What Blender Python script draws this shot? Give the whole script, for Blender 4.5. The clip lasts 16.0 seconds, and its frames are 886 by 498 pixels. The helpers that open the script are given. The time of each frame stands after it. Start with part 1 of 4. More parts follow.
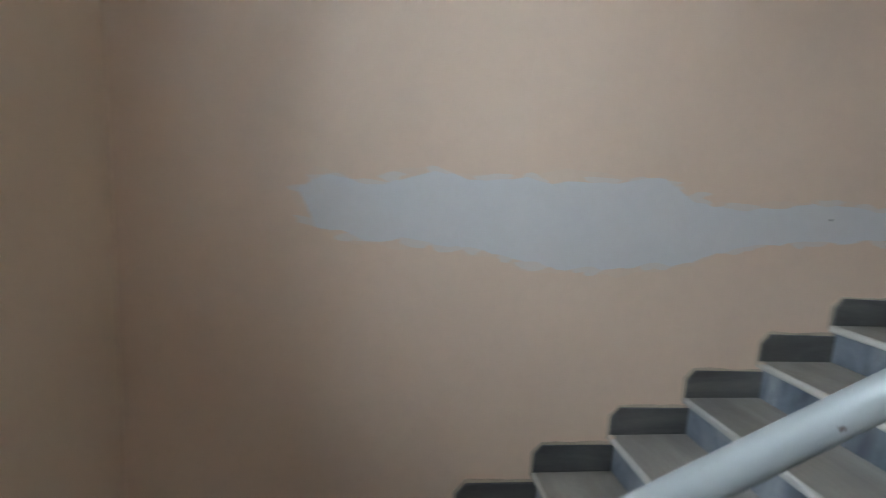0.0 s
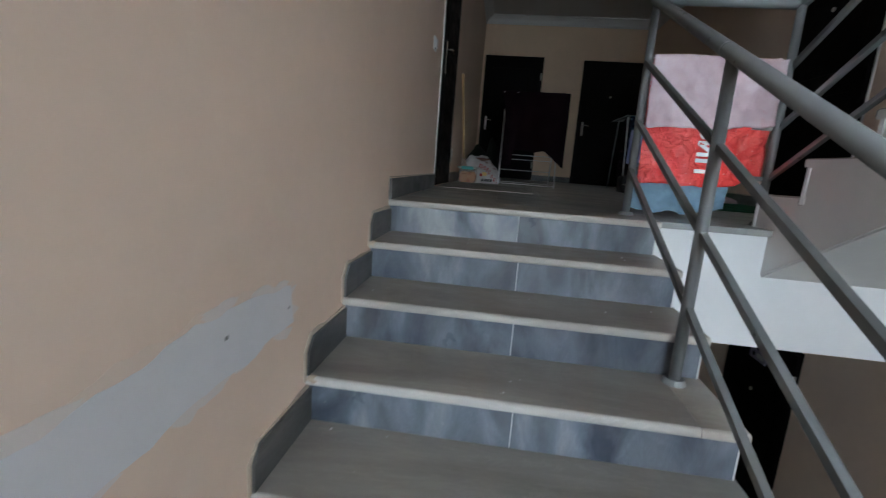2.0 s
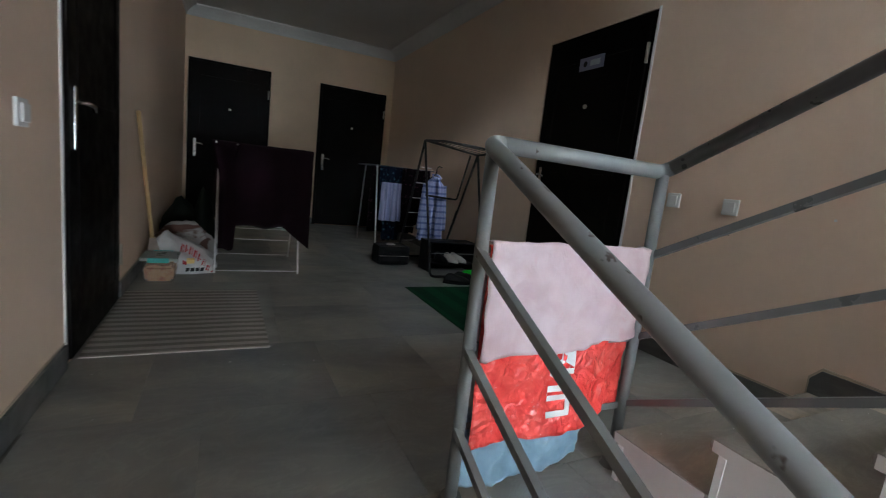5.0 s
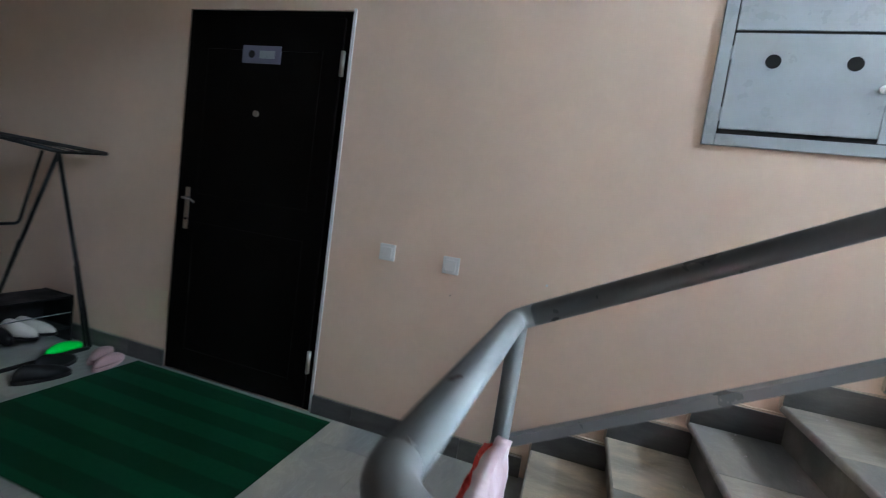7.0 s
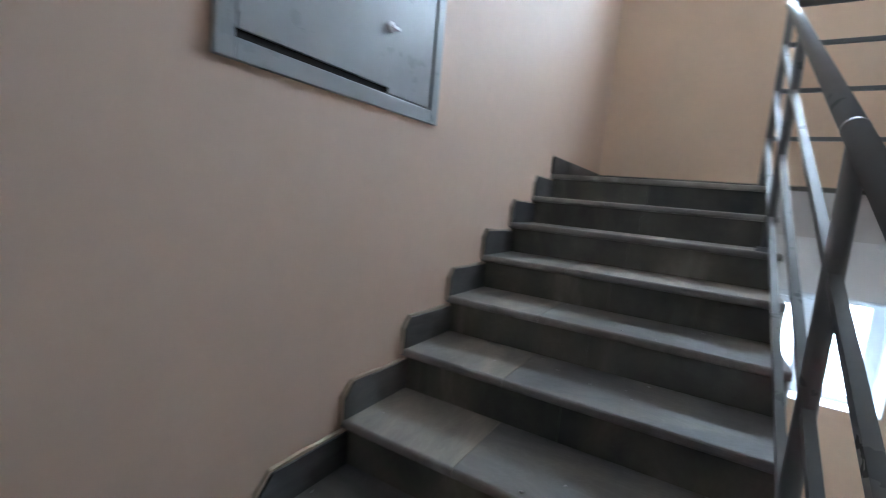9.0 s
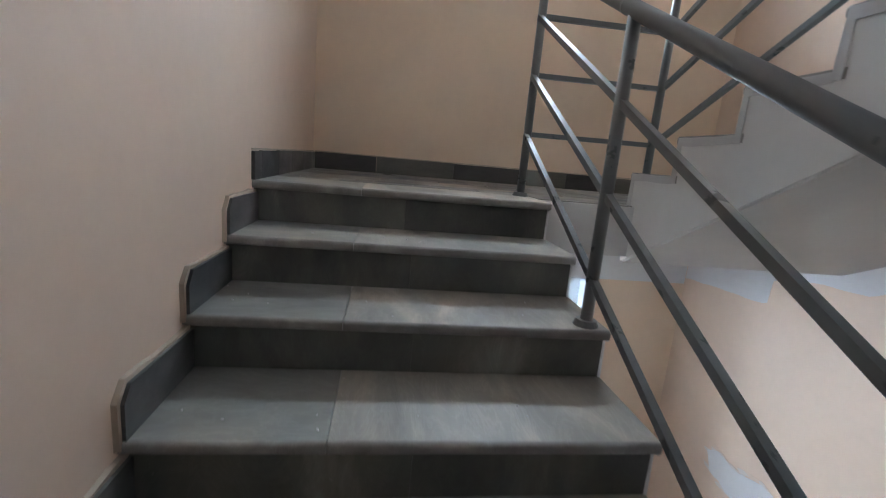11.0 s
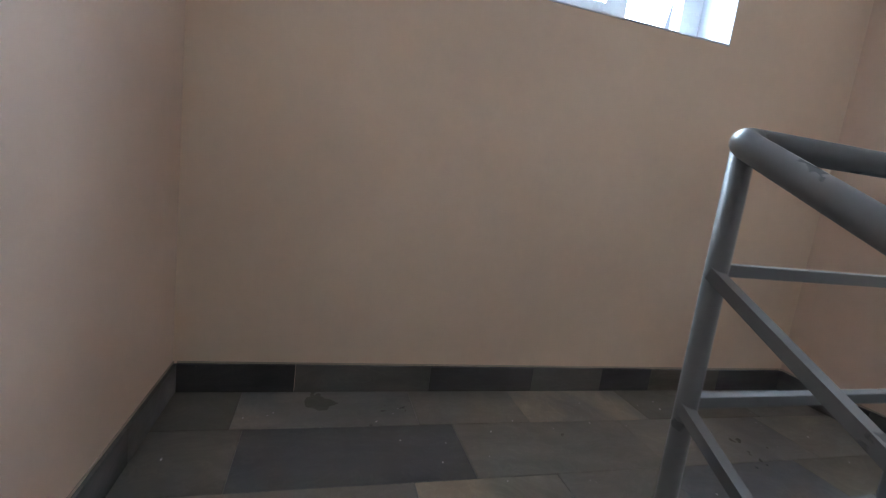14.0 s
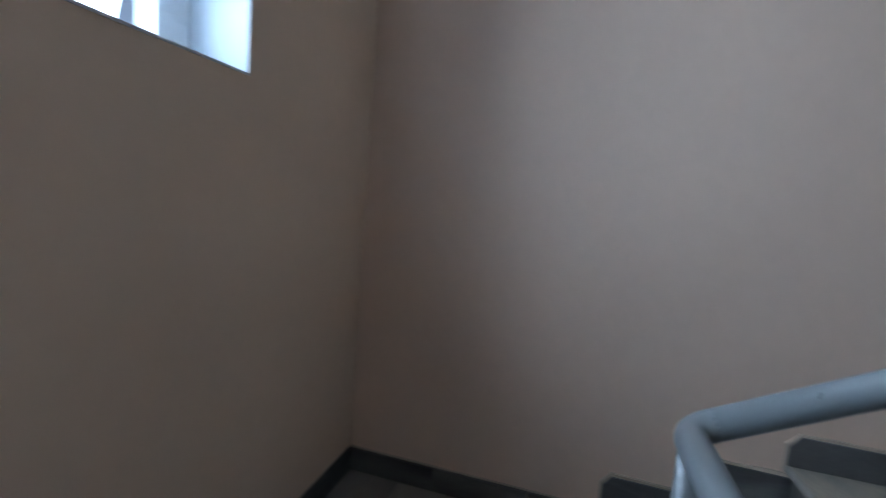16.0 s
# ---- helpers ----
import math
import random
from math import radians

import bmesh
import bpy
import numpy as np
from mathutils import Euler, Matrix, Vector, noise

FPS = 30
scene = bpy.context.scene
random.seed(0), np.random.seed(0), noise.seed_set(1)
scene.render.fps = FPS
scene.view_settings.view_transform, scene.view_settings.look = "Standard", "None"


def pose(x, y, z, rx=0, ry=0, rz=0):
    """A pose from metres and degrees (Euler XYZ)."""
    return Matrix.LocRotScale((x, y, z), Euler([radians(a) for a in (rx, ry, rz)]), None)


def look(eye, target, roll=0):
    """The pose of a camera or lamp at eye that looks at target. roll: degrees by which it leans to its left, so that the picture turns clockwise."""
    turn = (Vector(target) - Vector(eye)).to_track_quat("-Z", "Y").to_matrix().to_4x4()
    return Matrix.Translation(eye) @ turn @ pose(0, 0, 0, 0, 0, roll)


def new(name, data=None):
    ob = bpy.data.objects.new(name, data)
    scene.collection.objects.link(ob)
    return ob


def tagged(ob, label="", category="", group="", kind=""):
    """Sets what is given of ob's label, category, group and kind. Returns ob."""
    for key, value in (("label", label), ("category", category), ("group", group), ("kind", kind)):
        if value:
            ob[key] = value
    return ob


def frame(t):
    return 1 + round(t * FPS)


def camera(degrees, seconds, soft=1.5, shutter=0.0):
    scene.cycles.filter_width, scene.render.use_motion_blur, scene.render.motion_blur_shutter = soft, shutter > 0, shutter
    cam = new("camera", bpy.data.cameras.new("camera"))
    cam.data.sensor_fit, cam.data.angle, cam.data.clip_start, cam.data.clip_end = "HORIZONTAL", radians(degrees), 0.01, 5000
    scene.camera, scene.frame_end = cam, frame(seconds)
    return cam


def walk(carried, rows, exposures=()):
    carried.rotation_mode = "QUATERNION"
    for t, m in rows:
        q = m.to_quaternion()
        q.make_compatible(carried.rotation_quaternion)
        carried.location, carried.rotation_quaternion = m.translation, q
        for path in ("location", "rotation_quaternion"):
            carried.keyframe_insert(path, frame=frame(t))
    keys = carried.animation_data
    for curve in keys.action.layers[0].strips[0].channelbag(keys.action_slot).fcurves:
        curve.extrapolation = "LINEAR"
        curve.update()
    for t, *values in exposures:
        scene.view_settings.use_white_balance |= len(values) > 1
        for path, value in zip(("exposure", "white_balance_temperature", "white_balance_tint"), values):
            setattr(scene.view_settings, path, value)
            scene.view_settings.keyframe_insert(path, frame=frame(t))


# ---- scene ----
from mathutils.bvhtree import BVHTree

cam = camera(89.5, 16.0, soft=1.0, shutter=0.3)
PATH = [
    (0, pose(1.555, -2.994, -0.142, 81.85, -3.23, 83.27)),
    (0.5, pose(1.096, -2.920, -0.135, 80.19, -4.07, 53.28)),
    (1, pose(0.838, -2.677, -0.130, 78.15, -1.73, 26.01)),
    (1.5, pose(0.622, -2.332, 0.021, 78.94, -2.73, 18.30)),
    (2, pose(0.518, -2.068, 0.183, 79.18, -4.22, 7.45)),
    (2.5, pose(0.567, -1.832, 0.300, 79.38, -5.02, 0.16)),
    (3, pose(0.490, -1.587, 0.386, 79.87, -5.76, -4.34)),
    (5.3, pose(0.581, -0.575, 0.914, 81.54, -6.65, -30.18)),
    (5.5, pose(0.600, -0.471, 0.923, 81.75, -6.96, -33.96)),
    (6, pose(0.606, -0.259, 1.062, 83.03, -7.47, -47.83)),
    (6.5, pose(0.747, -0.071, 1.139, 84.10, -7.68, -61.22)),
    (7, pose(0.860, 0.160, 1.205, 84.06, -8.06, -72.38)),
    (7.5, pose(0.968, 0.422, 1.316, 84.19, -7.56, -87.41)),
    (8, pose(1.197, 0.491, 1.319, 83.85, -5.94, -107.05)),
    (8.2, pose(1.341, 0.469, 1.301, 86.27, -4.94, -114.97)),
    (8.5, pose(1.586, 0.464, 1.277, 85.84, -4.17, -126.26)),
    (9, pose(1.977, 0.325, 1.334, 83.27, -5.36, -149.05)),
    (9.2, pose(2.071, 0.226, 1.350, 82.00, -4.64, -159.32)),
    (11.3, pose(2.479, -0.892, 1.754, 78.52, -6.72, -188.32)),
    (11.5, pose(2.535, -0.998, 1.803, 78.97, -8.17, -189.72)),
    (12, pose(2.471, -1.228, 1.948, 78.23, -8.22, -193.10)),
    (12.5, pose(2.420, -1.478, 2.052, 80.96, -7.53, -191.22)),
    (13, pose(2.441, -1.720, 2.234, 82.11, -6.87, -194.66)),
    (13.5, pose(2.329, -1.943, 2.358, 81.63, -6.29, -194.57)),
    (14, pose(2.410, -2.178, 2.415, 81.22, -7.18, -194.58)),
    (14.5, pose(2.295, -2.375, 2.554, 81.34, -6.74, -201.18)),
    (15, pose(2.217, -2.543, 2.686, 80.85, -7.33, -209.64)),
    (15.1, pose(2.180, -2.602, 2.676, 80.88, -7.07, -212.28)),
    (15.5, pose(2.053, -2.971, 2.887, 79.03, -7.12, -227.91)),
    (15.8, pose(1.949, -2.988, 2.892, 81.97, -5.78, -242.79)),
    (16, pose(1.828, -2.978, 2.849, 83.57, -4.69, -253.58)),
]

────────

# DIRECTIONS:
Write down exactly the span of lines above from the one containing "turn = (Vector(target)" to the one containing "for t, *values", both ends included.

# RESPONSE TO THE EXERCISE:
    turn = (Vector(target) - Vector(eye)).to_track_quat("-Z", "Y").to_matrix().to_4x4()
    return Matrix.Translation(eye) @ turn @ pose(0, 0, 0, 0, 0, roll)


def new(name, data=None):
    ob = bpy.data.objects.new(name, data)
    scene.collection.objects.link(ob)
    return ob


def tagged(ob, label="", category="", group="", kind=""):
    """Sets what is given of ob's label, category, group and kind. Returns ob."""
    for key, value in (("label", label), ("category", category), ("group", group), ("kind", kind)):
        if value:
            ob[key] = value
    return ob


def frame(t):
    return 1 + round(t * FPS)


def camera(degrees, seconds, soft=1.5, shutter=0.0):
    scene.cycles.filter_width, scene.render.use_motion_blur, scene.render.motion_blur_shutter = soft, shutter > 0, shutter
    cam = new("camera", bpy.data.cameras.new("camera"))
    cam.data.sensor_fit, cam.data.angle, cam.data.clip_start, cam.data.clip_end = "HORIZONTAL", radians(degrees), 0.01, 5000
    scene.camera, scene.frame_end = cam, frame(seconds)
    return cam


def walk(carried, rows, exposures=()):
    carried.rotation_mode = "QUATERNION"
    for t, m in rows:
        q = m.to_quaternion()
        q.make_compatible(carried.rotation_quaternion)
        carried.location, carried.rotation_quaternion = m.translation, q
        for path in ("location", "rotation_quaternion"):
            carried.keyframe_insert(path, frame=frame(t))
    keys = carried.animation_data
    for curve in keys.action.layers[0].strips[0].channelbag(keys.action_slot).fcurves:
        curve.extrapolation = "LINEAR"
        curve.update()
    for t, *values in exposures:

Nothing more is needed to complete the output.